While the troops secured the major intersections and bridges, the police abandoned their usual arrest procedures, roaming through the city making sweep arrests and using tear gas. They detained anyone who looked like a demonstrator. By 8 am thousands of people had been arrested, including many who had not been breaking any law. The city’s prisons did not have the capacity to handle that many people thus several emergency detention centers were set up including the Washington Coliseumand another one surrounded by an 8-foot-high (2.4 m) fence was set up next to RFK Stadium. The prisoners massed against the fence, pushed it over, and were tear-gassed.

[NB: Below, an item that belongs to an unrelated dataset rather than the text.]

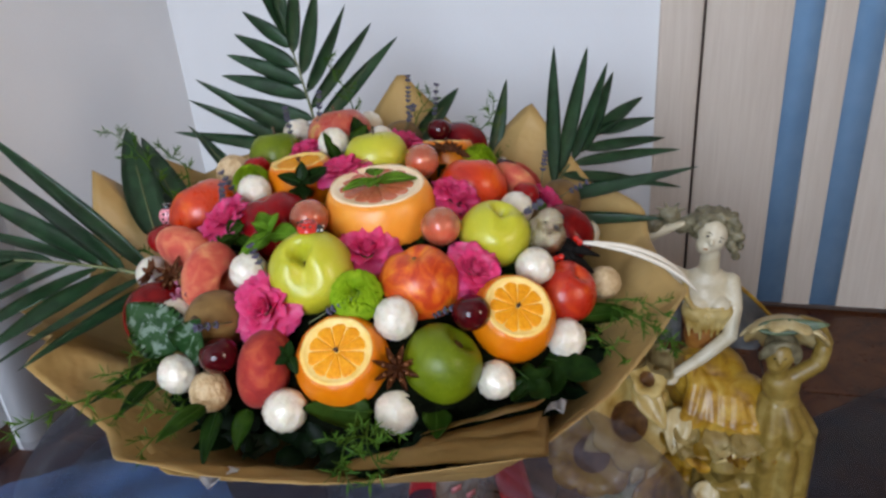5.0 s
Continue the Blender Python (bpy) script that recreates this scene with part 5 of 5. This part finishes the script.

No food, water, or sanitary facilities were made available by authorities but sympathetic local residents brought supplies. Skirmishes between protesters and police occurred up until about mid-day. In Georgetown, the police herded the protesters and onlookers through the streets to the Georgetown University campus. The police then engaged in a back and forth with the protesters outside the university’s main gate on O Street, lobbing tear gas over the gate each time they pushed the crowd back. Other forms of gas were used including pepper based and one that induced vomiting. Police helicopters also dropped tear gas on the university’s lower athletic field where protesters had camped the night before. Numerous people were injured and treated by volunteers on campus. By afternoon the police had suppressed the protest and held more than 7,000 prisoners.
Next several days
On Tuesday, May 4, another 2,000 people were arrested at a sit-in outside the headquarters of the Justice Department. On Wednesday, May 5, 1,200 more people were arrested at a legal rally on the steps of the U.S. Capitol, bringing the total to 12,614 people, making this the largest mass arrest in U.S. history.